To paint with broad strokes I guess, I’m saying that there’s a higher level of righteousness or justice, based on love, that we may be ignorant of and not even want to be aware of but that we can access. But as this often interferes with selfish interests or with our momentary attraction to the “smart” thing to do, which may include anything: adultery, embezzlement, murder, lying, etc. we may well override any inner repulsion to it, and commit an act that constitutes injustice/harm in some way,
What you are saying here is in congruence with Augustine in book 2, ch 5, depending on whether or not there is any negative affect with your words (which I cannot know, but I might be able to guess at if I heard your voice saying the words or saw your face). Augustine is calling such interests “lower goods” that are “fitting”, that they are in some sense beautiful in that people intend something good.

Do you share the observation that it is not only empathy overridden, but the conscience itself that can be overridden, by desire, despair, or resentment/anger? That the prioritization of the conscience itself becomes sidelined?
 
and commit an act that constitutes injustice/harm in some way, and which should be looked upon negatively, even if handled lovingly.
But the negative look, if you are talking about negative emotion, is generally not deliberate, correct? It is a triggered response that you and I can see as “fitting”.

What St. Augustine has done is looked at his own negative emotional responses to some specific aspects of being human, such as wanting power, status, someone else’ wife, etc, and despite his own negative emotional response (which he surely had, being a man of good conscience), he was able to separate his negative emotional response from his characterization of humanity.

It’s like “okay, he has this sliver, and I have this post”, but he goes beyond and takes the next step to integrate some specific human desires into what he sees as “goodness”. He has gone beyond the roadblock of his gut-level emotional response to adultery, embezzlement, murder, etc. and has come to see that desire to do these things does not eliminate a person from “good”; these are a “lower good”, but still “fitting”.
which should be looked upon negatively, even if handled lovingly.
Yes, if we have a well-formed conscience, not compromised by desire, anger, etc, we will have a negative response triggered when we see such bad behaviors (I’m thinking of an example of “compromise” as a case where say my friend embezzles money and gives me a million dollars of it; my own conscience may suddenly take a lower priority, my mind may start to look for reasons why the victim deserved to be robbed, etc.).

What I see the Gospel calling us to do has an additional step in-between what you stated:
  1. We look upon injustice negatively, our own anger, righteous indignation, resentment, etc. is triggered.

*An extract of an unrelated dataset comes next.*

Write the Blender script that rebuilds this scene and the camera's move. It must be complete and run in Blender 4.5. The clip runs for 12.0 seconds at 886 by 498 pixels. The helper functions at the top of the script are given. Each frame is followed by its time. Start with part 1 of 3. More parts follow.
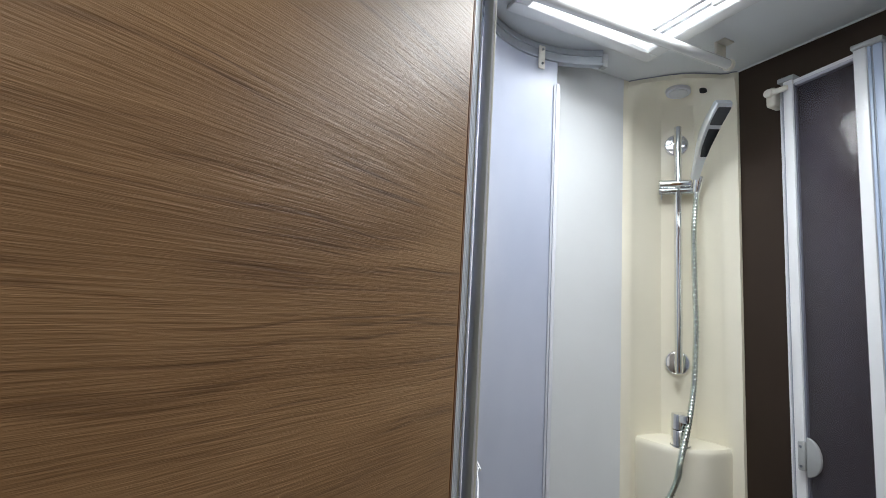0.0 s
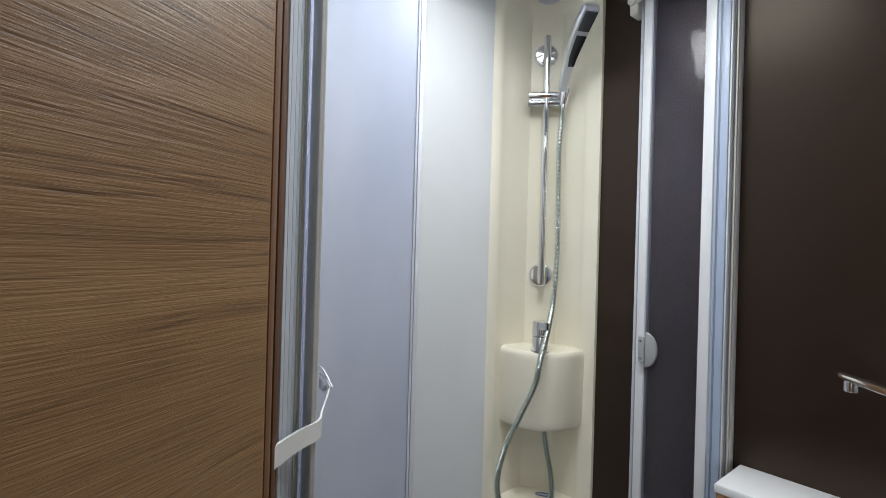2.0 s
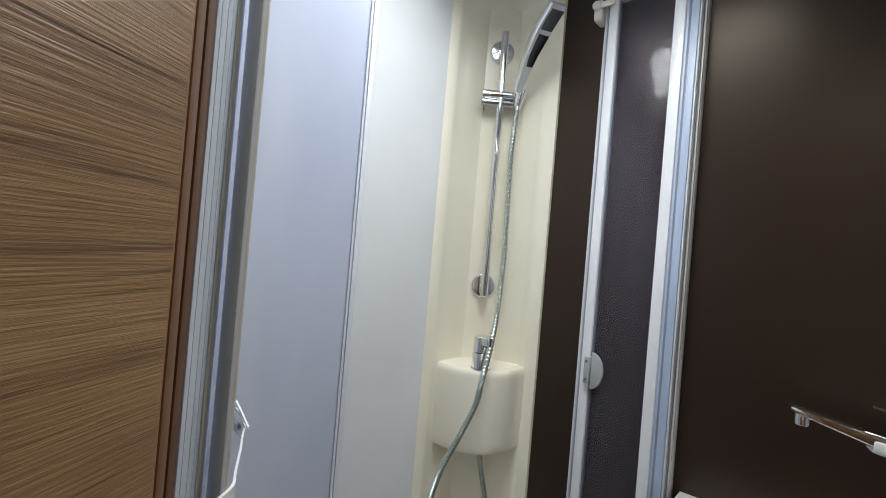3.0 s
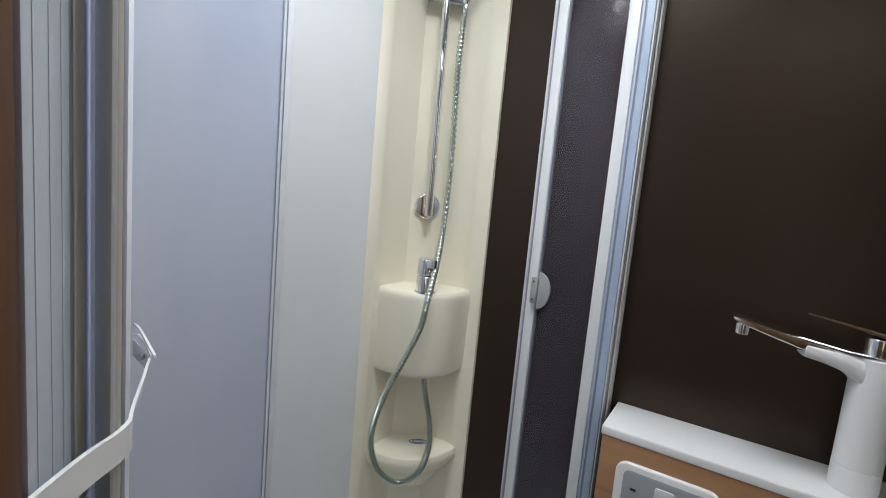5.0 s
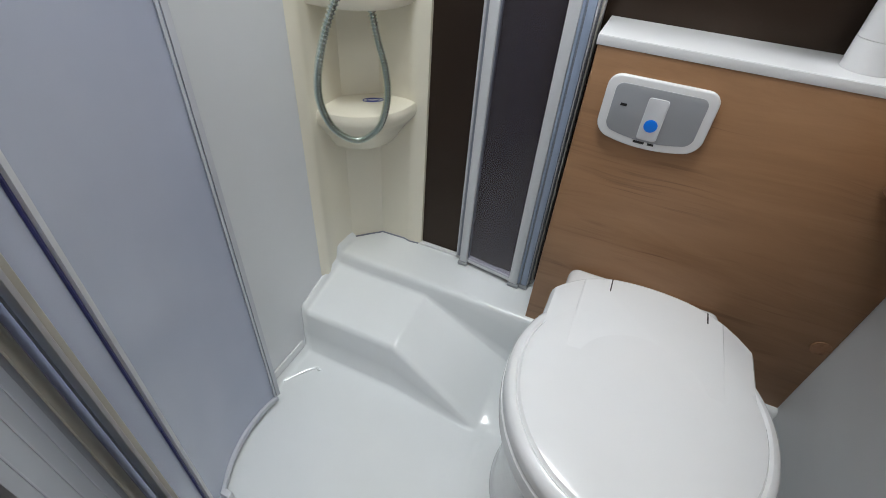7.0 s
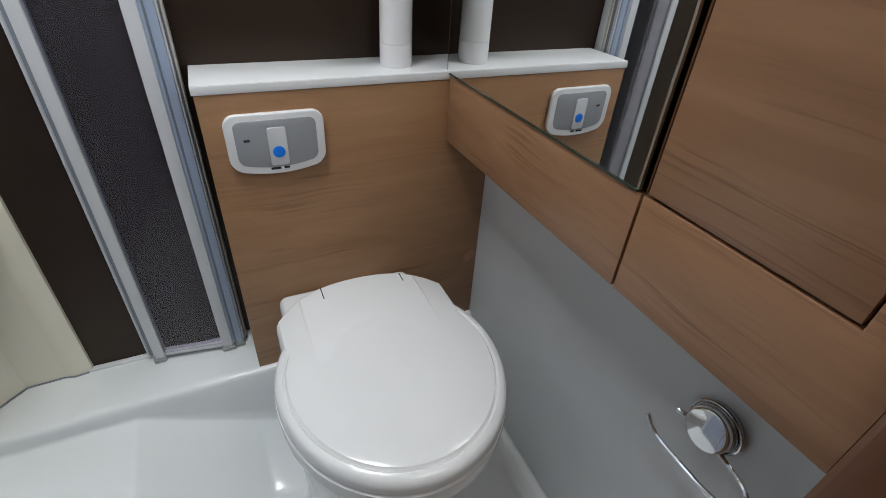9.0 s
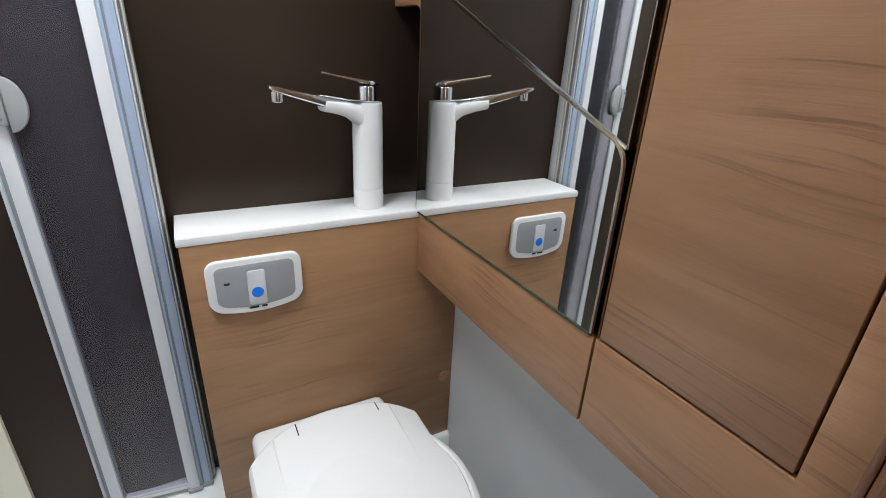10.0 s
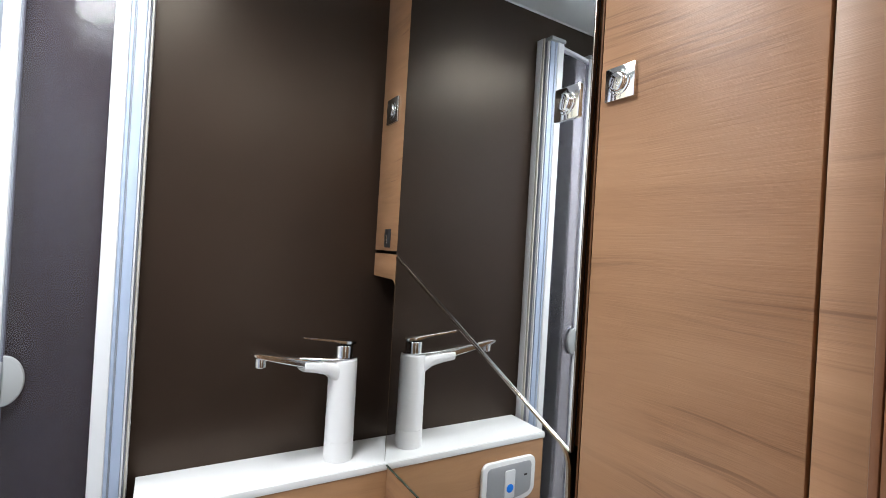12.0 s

It “should” be triggered, and it is.
  2. We forgive the person
  3. We deliver some form of “loving correction”, something that benefits the person in such a way that he is enabled to make better choices.
In my observation, in many cases step 2 is not considered, and for example, if Jesus had not intervened in the adulteress case, the situation would have gone to the default-negative-trigger to default-punish-the-offender. Indeed, if step 2 does not occur, it takes a hard discipline to carry out step 3, against the pressure of the workings of the conscience/gut level reactions. What commonly (mostly?) happens, though, is that the default impulse to angrily punish in itself can become unconscionable for the individual, the impulse is seen as wrong, which is the conscience self-regulating. The conscience eventually mandates that we put aside anger and resentment before we consider punishing. While the developed gut level reaction toward angry punishment is definitely better than the default, I think the Gospel shows a path more developed in compassion and prayer. Again, this is what I am observing.
 
Luke 11:13 13 If you then, though you are evil , know how to give good gifts to your children, how much more will your Father in heaven give the Holy Spirit to those who ask him!"

Matthew 7:11 11 If you, then, though you are evil , know how to give good gifts to your children, how much more will your Father in heaven give good gifts to those who ask him!

I do like however trying to work out how our feelings or impulses are expressions of our God-given nature though. As the Catechism teaches they are not in themselves evil. But I think your doctrine denies original sin.